What Every Estate Planning Attorney Needs to Know About Medicaid Planning
Session 2: Medicaid Asset Protection Trusts (MAPTs)
By: Evan H. Farr, CELA
Founder, Farr Law Firm
November 6, 2025
Evan Farr delivered a practical deep-dive on Medicaid Asset Protection Trusts (MAPTs) as a pre-crisis planning tool for preserving client assets from long-term-care costs. He explained how properly drafted irrevocable trusts meet Medicaid rules in Maryland and D.C. while maintaining tax and creditor-protection benefits.
- MAPT Purpose & Ethics: clarified that lawful, transparent asset protection is comparable to tax planning and essential for many middle-income clients.
- Core Compliance Rule: the settlor must have no access to principal under any circumstances; if principal is reachable—directly or indirectly—trust assets become countable.
- Drafting Requirements: warned against powers that imply principal access, including adjusting between income/principal, converting to a unitrust, substituting assets, or making loans to the settlor or spouse.
- Settlor Controls Preserved: the settlor may serve as trustee (when appropriate), remove/replace trustees, and hold limited lifetime and testamentary powers of appointment to change beneficiaries.
- Advantages over Outright Gifts: maintains investment/distribution control, adds creditor protection for beneficiaries, keeps the §121 home-sale exclusion, and preserves step-up in basis at death.
- Back-Door Distributions: trustees can distribute to beneficiaries who may choose to assist the settlor; emphasized there must be no prior agreement or collusion.
- Tax Treatment & Reporting: typically a grantor trust with income taxed to the settlor; beneficiaries receive a step-up in basis at death; standard grantor-trust reporting conventions apply.
- Maryland & D.C. Application: tied federal “any-circumstances” rules to Maryland’s manual guidance and D.C.’s “inaccessible asset” standard recognizing properly drafted irrevocable income-only trusts.

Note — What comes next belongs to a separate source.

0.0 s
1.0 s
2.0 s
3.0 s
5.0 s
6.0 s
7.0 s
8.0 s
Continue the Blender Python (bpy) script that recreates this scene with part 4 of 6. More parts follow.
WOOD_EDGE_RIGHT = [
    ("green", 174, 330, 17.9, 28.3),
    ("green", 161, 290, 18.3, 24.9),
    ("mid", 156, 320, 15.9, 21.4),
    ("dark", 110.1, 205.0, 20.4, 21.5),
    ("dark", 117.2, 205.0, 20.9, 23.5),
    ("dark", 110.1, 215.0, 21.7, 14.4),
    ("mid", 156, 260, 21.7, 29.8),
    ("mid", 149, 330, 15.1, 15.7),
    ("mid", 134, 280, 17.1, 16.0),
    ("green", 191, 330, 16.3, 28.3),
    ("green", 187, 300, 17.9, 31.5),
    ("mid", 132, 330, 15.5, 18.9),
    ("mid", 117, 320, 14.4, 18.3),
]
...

- Inside the Look-Back Example: demonstrated bridging costs (private pay plus beneficiary distributions) when care is needed before five years, often preserving a majority of assets.
His presentation provided a clear blueprint for drafting compliant MAPTs and integrating them into estate-planning practices aimed at protecting clients from long-term-care expenses.